%%

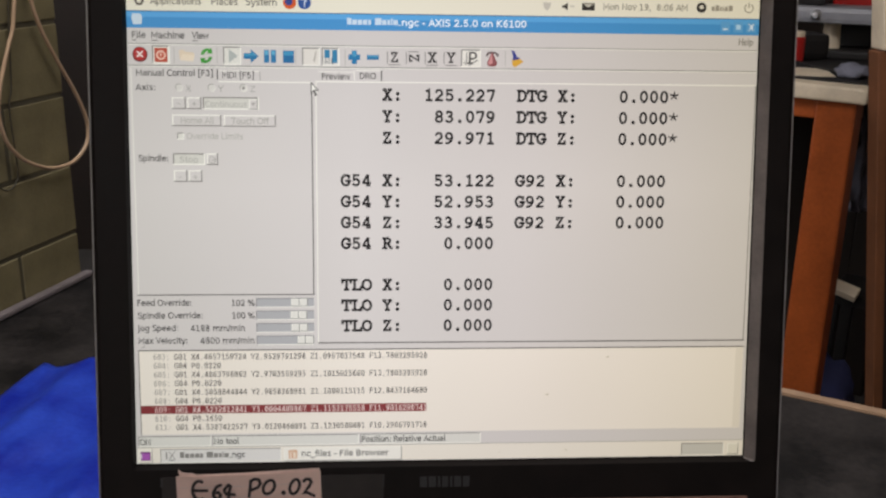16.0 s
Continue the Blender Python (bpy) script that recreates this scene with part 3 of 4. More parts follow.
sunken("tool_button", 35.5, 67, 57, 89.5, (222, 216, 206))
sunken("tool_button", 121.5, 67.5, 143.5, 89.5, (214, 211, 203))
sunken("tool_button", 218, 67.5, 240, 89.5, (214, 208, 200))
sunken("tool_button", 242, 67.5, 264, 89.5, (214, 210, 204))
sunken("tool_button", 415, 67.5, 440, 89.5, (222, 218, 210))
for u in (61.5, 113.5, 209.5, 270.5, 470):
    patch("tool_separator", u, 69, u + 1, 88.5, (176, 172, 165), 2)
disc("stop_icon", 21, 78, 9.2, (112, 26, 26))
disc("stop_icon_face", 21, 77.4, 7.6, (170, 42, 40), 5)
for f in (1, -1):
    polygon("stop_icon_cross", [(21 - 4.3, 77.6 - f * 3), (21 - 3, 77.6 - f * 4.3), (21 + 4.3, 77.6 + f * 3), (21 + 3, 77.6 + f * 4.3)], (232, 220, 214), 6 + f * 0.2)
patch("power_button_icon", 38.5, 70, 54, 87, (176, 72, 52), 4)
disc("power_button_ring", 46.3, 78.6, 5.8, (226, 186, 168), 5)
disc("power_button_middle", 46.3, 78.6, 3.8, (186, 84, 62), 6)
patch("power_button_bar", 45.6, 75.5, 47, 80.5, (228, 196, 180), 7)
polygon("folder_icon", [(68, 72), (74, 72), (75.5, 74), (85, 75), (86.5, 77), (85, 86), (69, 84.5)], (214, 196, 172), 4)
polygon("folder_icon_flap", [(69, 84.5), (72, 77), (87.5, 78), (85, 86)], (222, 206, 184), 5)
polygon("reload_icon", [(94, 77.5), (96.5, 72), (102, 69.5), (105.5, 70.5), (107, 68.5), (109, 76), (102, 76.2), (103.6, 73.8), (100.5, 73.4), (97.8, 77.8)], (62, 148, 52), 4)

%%
%%

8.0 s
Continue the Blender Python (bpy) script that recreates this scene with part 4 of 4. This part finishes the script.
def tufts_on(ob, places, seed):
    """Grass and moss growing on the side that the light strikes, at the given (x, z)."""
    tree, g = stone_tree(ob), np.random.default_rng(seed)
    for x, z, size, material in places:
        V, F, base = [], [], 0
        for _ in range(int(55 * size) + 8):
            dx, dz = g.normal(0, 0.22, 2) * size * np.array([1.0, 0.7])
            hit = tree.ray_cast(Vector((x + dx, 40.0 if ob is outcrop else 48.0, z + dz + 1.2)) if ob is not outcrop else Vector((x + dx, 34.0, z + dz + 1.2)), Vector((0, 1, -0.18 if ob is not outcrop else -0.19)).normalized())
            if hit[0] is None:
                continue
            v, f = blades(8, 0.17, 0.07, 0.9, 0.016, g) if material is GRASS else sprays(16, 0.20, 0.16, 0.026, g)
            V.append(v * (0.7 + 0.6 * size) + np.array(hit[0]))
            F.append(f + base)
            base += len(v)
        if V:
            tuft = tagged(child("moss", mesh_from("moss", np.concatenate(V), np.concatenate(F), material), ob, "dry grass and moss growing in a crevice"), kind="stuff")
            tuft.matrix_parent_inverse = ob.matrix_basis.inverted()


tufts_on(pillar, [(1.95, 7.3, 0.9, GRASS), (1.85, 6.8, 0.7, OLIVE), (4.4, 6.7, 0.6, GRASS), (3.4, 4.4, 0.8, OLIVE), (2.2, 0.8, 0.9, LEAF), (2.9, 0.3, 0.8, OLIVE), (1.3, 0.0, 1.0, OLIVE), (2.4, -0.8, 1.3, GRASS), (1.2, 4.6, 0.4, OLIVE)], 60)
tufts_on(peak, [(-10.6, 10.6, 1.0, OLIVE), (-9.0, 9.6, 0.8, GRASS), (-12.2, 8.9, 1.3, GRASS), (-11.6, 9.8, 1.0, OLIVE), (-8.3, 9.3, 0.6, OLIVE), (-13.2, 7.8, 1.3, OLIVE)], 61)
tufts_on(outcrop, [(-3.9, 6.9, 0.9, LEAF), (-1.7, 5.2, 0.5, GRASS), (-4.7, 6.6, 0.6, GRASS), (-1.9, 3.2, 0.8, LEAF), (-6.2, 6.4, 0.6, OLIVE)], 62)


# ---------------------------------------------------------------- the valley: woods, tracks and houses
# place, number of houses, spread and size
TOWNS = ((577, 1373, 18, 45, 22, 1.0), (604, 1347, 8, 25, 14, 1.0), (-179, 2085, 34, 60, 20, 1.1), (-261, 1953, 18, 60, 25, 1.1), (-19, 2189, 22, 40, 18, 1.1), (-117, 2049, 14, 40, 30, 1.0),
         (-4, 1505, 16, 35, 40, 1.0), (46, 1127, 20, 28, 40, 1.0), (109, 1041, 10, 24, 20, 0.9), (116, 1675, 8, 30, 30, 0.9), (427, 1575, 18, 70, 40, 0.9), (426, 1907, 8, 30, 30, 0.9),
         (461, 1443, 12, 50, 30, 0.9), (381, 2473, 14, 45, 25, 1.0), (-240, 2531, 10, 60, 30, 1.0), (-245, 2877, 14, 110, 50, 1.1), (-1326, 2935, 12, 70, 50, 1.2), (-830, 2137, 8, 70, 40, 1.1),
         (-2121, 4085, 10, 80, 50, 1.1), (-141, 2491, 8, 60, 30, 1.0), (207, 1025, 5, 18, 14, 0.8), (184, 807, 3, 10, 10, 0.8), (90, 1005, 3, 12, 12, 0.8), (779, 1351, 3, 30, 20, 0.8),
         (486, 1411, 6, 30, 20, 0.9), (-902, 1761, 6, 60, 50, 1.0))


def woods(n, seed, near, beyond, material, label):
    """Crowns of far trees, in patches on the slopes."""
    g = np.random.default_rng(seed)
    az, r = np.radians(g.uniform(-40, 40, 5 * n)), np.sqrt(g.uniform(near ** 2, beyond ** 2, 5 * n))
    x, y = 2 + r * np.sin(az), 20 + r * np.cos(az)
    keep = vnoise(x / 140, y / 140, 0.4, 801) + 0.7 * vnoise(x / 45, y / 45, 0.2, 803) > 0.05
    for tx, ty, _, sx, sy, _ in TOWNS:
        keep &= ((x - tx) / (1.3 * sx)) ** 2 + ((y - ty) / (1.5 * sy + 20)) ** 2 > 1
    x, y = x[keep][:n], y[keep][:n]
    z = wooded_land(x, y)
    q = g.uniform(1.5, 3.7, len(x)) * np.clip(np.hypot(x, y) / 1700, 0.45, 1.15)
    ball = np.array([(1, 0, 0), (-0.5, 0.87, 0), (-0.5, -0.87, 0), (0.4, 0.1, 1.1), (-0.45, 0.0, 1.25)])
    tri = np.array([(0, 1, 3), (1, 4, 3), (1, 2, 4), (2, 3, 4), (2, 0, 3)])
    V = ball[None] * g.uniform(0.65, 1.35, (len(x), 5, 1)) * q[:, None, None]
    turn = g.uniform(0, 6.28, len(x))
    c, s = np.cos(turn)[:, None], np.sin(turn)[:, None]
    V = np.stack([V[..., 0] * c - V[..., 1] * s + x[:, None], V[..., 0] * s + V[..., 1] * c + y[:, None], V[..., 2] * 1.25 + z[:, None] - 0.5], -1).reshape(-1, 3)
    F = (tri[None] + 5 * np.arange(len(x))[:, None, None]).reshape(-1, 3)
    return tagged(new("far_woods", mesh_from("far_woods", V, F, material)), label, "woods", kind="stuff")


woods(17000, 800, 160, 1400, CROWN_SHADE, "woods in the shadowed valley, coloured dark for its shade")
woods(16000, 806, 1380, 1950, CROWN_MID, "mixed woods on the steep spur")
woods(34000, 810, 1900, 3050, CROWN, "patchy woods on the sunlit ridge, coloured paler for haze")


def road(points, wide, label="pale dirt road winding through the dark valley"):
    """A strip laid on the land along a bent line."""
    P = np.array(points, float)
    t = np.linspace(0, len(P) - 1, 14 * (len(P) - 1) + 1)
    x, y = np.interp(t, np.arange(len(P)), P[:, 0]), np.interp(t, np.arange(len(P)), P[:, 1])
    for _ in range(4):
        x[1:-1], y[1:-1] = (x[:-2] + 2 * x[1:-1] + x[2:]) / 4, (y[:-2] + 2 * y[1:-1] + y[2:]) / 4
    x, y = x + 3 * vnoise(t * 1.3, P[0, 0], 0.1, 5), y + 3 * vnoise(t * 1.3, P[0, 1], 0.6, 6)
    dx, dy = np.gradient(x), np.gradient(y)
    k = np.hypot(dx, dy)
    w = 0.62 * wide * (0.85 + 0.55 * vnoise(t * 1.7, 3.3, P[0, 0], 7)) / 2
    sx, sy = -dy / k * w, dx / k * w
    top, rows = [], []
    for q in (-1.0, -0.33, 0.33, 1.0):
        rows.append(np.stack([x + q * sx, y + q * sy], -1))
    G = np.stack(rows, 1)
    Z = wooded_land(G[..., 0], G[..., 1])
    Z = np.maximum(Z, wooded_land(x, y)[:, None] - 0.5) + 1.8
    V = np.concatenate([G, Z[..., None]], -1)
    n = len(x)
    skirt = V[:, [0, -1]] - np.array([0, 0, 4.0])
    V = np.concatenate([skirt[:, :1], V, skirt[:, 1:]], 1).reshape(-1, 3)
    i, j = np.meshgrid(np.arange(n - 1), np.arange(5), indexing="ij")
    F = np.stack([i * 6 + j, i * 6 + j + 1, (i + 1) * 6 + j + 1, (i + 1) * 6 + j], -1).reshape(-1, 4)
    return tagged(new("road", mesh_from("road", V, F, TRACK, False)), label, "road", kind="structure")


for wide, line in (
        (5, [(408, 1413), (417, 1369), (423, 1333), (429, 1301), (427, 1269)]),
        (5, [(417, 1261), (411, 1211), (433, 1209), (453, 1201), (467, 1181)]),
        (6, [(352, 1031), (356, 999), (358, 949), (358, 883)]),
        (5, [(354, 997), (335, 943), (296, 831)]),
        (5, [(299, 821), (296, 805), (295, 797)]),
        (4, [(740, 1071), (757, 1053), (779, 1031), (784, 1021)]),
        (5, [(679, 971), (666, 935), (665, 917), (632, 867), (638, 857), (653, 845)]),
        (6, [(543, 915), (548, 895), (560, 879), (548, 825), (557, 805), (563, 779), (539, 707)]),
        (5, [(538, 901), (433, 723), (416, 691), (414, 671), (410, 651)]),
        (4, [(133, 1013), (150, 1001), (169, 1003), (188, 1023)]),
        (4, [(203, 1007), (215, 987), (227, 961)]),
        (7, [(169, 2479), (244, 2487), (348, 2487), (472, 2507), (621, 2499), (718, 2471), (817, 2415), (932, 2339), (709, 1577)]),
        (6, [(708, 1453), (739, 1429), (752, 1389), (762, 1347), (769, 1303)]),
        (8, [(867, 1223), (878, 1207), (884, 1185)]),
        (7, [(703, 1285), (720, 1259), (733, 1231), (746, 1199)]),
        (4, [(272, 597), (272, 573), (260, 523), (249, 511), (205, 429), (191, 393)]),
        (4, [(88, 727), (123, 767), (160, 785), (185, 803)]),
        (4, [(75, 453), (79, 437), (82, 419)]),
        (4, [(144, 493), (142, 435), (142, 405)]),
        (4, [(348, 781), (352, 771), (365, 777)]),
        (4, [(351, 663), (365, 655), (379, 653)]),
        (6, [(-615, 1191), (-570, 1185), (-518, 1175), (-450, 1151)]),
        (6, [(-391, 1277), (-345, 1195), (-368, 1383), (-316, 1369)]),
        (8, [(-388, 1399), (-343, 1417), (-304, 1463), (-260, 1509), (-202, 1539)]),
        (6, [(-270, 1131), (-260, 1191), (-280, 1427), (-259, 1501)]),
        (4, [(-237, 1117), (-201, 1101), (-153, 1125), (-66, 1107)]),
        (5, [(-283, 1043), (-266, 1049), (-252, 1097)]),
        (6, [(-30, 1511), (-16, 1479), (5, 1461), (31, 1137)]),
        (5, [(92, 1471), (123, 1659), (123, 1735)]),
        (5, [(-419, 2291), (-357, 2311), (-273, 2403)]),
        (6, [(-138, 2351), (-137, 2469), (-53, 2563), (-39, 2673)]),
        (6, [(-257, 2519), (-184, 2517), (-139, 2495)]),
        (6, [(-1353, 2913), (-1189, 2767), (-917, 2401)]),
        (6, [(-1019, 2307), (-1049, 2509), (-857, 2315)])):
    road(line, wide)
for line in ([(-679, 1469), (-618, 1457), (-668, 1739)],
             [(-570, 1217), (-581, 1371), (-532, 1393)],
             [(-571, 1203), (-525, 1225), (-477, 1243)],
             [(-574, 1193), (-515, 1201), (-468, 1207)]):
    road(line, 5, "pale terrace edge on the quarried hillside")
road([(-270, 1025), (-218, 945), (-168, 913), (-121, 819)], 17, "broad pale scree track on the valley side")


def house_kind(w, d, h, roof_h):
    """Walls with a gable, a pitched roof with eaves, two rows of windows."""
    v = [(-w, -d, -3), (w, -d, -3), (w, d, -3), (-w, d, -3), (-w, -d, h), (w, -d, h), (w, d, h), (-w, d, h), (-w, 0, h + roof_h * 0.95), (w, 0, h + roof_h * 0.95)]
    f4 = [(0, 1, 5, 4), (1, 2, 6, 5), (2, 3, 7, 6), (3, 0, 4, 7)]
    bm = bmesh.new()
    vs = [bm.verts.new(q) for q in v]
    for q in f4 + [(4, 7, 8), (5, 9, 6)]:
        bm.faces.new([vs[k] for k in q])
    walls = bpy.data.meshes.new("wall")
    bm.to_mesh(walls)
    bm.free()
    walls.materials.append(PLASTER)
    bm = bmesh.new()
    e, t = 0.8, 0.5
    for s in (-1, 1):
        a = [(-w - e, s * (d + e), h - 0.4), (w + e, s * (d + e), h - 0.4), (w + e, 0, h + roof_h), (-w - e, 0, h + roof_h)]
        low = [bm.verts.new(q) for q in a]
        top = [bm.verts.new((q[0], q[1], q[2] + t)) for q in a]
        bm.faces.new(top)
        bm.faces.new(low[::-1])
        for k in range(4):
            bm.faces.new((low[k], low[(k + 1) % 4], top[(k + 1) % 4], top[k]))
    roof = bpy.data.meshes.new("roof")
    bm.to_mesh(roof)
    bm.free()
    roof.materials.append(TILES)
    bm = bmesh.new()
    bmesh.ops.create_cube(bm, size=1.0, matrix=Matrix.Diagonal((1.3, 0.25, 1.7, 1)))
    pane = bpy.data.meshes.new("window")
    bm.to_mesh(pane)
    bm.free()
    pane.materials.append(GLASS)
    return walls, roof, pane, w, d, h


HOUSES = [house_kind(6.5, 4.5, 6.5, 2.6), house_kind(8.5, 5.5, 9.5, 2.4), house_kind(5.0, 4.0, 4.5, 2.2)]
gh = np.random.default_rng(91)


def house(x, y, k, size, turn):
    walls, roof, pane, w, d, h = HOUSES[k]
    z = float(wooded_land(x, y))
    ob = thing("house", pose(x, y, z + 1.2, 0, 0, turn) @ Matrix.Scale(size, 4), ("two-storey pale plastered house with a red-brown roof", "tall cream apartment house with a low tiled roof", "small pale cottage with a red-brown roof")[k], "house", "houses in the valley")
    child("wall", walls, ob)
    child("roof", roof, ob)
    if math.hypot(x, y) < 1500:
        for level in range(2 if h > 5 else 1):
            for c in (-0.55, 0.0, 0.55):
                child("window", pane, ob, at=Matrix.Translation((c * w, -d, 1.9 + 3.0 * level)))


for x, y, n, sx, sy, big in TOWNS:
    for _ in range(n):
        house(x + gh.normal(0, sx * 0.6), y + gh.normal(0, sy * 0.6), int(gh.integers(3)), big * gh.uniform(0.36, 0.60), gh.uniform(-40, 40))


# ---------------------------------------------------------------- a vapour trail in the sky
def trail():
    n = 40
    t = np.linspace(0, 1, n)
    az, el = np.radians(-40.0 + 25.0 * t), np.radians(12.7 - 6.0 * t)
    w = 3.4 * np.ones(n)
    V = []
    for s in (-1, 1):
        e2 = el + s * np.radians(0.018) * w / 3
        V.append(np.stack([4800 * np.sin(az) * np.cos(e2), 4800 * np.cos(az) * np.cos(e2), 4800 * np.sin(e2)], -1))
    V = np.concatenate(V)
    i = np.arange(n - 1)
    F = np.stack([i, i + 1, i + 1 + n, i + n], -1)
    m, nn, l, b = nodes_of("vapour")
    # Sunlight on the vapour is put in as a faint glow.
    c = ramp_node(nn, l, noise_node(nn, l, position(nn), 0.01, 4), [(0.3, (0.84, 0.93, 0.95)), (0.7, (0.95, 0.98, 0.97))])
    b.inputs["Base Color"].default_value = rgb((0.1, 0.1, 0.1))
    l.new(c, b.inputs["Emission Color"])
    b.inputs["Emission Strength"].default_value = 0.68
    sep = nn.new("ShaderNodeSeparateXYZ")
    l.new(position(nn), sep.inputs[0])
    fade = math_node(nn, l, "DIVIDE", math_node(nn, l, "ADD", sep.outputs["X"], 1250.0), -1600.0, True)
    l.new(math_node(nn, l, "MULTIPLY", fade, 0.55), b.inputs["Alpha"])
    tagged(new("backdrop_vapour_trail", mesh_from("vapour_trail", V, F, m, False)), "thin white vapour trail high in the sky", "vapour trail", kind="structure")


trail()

%%

:: REQUIREMENTS ::
Write out each line exactly as it appears, from the line with "finishes the script." up to and including the line with "tuft.matrix_parent_inverse = ob.matrix_basis.inverted()".

:: THE REPLY ::
Continue the Blender Python (bpy) script that recreates this scene with part 4 of 4. This part finishes the script.
def tufts_on(ob, places, seed):
    """Grass and moss growing on the side that the light strikes, at the given (x, z)."""
    tree, g = stone_tree(ob), np.random.default_rng(seed)
    for x, z, size, material in places:
        V, F, base = [], [], 0
        for _ in range(int(55 * size) + 8):
            dx, dz = g.normal(0, 0.22, 2) * size * np.array([1.0, 0.7])
            hit = tree.ray_cast(Vector((x + dx, 40.0 if ob is outcrop else 48.0, z + dz + 1.2)) if ob is not outcrop else Vector((x + dx, 34.0, z + dz + 1.2)), Vector((0, 1, -0.18 if ob is not outcrop else -0.19)).normalized())
            if hit[0] is None:
                continue
            v, f = blades(8, 0.17, 0.07, 0.9, 0.016, g) if material is GRASS else sprays(16, 0.20, 0.16, 0.026, g)
            V.append(v * (0.7 + 0.6 * size) + np.array(hit[0]))
            F.append(f + base)
            base += len(v)
        if V:
            tuft = tagged(child("moss", mesh_from("moss", np.concatenate(V), np.concatenate(F), material), ob, "dry grass and moss growing in a crevice"), kind="stuff")
            tuft.matrix_parent_inverse = ob.matrix_basis.inverted()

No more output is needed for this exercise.